[EXERCISE]: Wherever a line in the data below holds "frame", copy that line.

+ + + + + + +

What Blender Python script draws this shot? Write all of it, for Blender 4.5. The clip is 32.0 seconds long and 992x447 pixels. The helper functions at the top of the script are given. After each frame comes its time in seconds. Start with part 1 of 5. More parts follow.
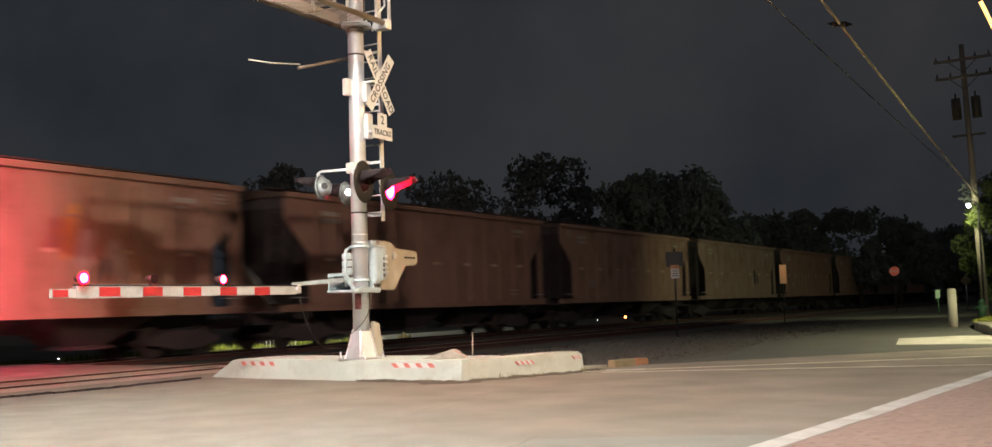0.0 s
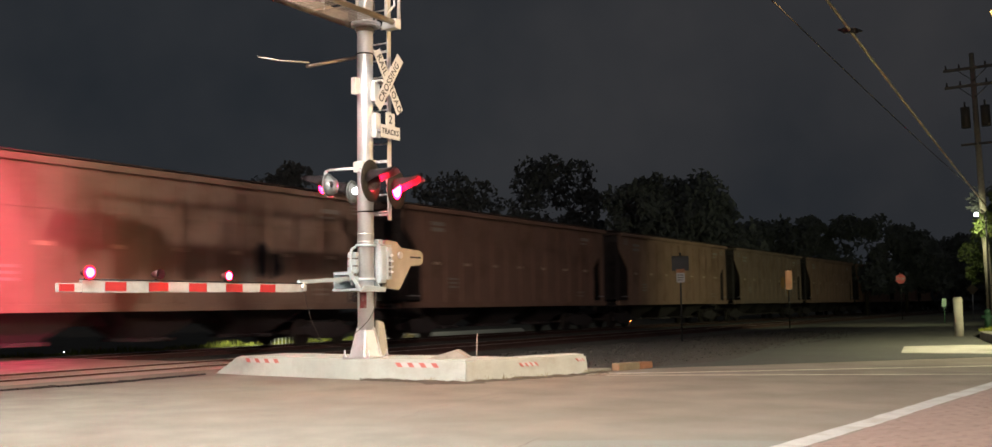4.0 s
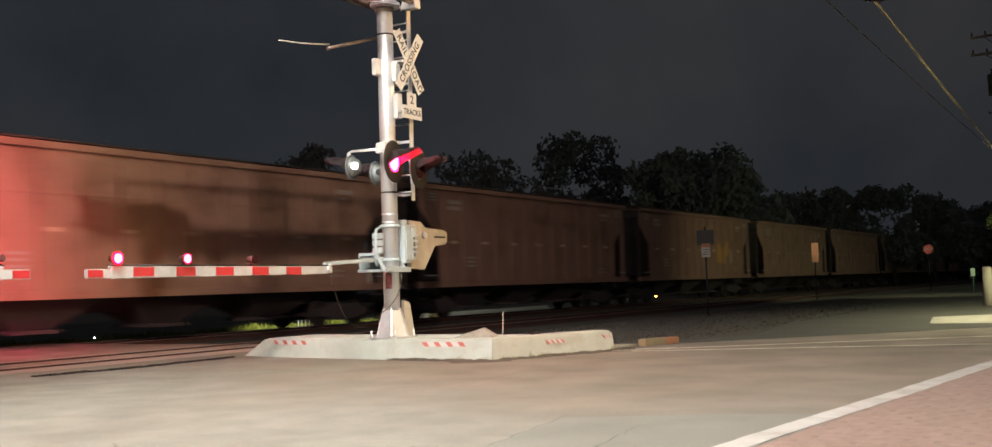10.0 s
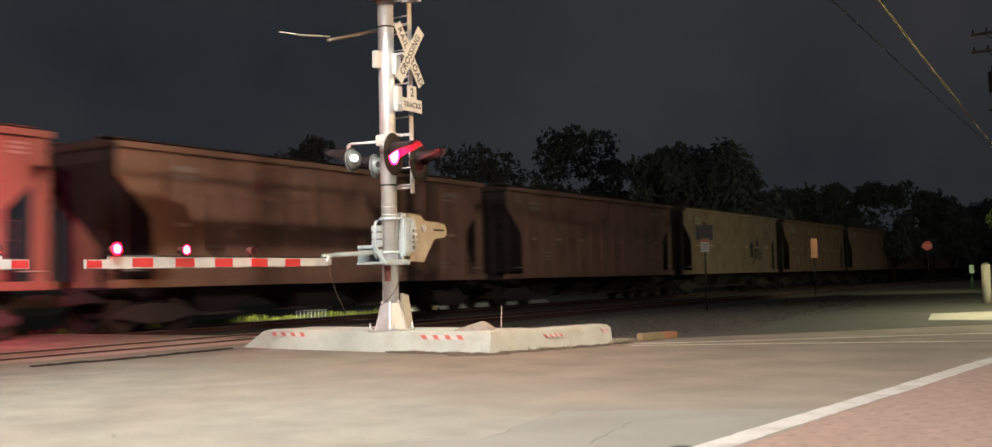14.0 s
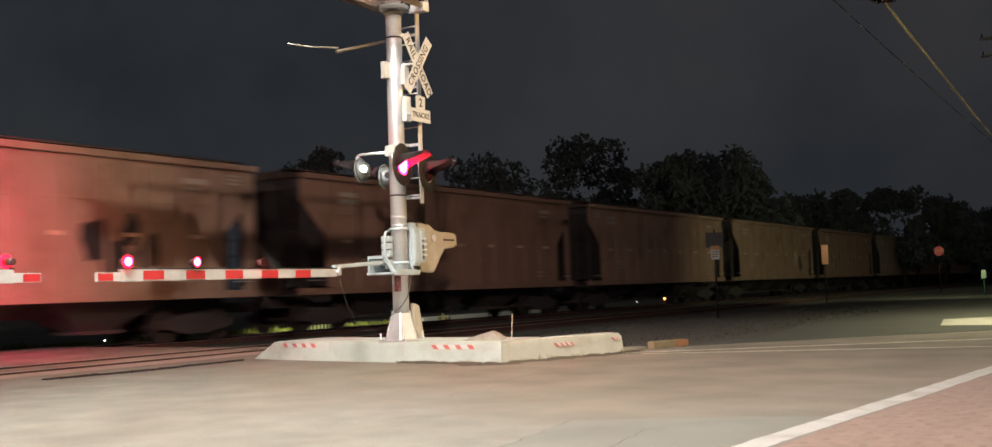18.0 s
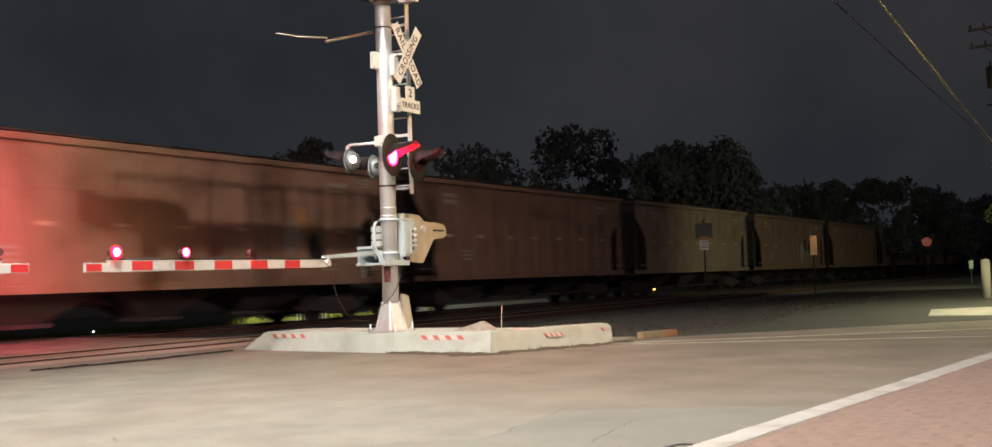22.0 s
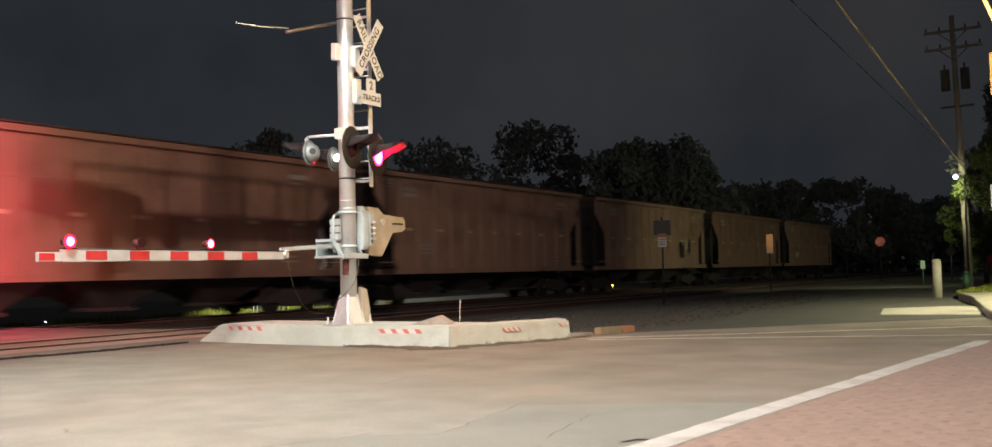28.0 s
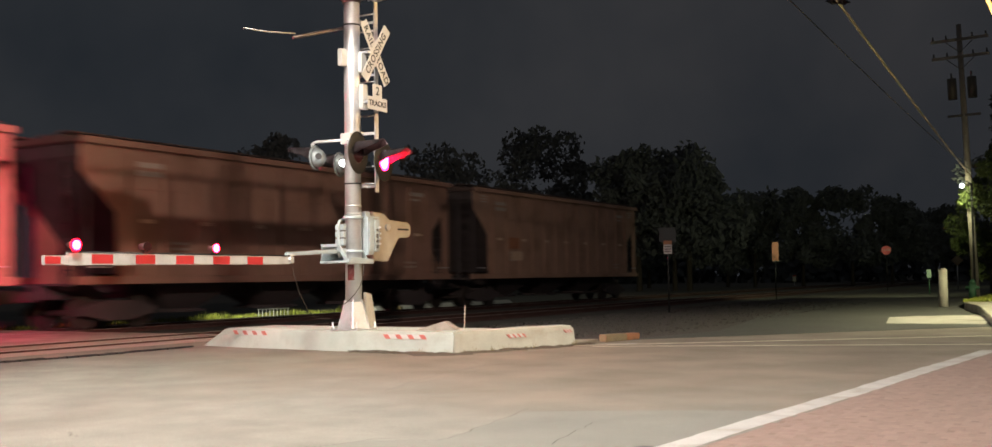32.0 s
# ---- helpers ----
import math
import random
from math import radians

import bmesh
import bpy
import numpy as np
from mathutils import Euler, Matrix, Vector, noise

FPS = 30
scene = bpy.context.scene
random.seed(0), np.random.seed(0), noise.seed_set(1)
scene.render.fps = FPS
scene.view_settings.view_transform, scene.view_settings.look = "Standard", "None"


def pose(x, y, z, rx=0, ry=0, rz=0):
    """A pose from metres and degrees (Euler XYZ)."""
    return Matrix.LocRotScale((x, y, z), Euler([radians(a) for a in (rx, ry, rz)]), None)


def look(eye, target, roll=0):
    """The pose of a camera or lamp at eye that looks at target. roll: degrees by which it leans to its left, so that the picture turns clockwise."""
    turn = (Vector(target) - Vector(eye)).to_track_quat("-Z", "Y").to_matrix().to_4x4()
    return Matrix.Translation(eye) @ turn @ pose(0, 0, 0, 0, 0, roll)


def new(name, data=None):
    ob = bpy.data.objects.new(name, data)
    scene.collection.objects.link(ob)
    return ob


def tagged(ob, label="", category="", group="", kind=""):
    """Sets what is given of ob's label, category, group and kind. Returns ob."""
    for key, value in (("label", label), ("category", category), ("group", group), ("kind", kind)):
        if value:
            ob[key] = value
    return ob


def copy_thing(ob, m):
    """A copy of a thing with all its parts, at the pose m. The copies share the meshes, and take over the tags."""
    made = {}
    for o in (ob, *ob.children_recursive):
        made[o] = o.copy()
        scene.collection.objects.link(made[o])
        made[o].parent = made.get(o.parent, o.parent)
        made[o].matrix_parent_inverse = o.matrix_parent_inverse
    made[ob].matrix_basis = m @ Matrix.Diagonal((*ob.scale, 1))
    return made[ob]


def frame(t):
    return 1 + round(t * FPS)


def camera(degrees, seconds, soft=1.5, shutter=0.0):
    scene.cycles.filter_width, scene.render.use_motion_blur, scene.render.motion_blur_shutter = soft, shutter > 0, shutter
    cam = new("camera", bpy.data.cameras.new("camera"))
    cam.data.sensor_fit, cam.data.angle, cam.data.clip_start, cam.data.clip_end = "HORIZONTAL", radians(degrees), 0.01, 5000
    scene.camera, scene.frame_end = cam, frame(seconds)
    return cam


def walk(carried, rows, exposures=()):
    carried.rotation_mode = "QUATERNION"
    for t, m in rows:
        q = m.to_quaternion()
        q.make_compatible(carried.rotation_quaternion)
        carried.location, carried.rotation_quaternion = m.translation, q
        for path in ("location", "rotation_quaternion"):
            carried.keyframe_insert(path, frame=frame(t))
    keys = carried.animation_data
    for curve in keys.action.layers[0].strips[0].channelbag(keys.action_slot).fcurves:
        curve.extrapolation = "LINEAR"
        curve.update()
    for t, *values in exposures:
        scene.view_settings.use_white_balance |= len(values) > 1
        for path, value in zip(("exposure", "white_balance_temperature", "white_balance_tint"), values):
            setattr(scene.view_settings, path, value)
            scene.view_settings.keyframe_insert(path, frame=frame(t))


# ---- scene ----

+ + + + + + +

[COMPLETE OUTPUT]:
What Blender Python script draws this shot? Write all of it, for Blender 4.5. The clip is 32.0 seconds long and 992x447 pixels. The helper functions at the top of the script are given. After each frame comes its time in seconds. Start with part 1 of 5. More parts follow.
def frame(t):
    scene.camera, scene.frame_end = cam, frame(seconds)
            carried.keyframe_insert(path, frame=frame(t))
            scene.view_settings.keyframe_insert(path, frame=frame(t))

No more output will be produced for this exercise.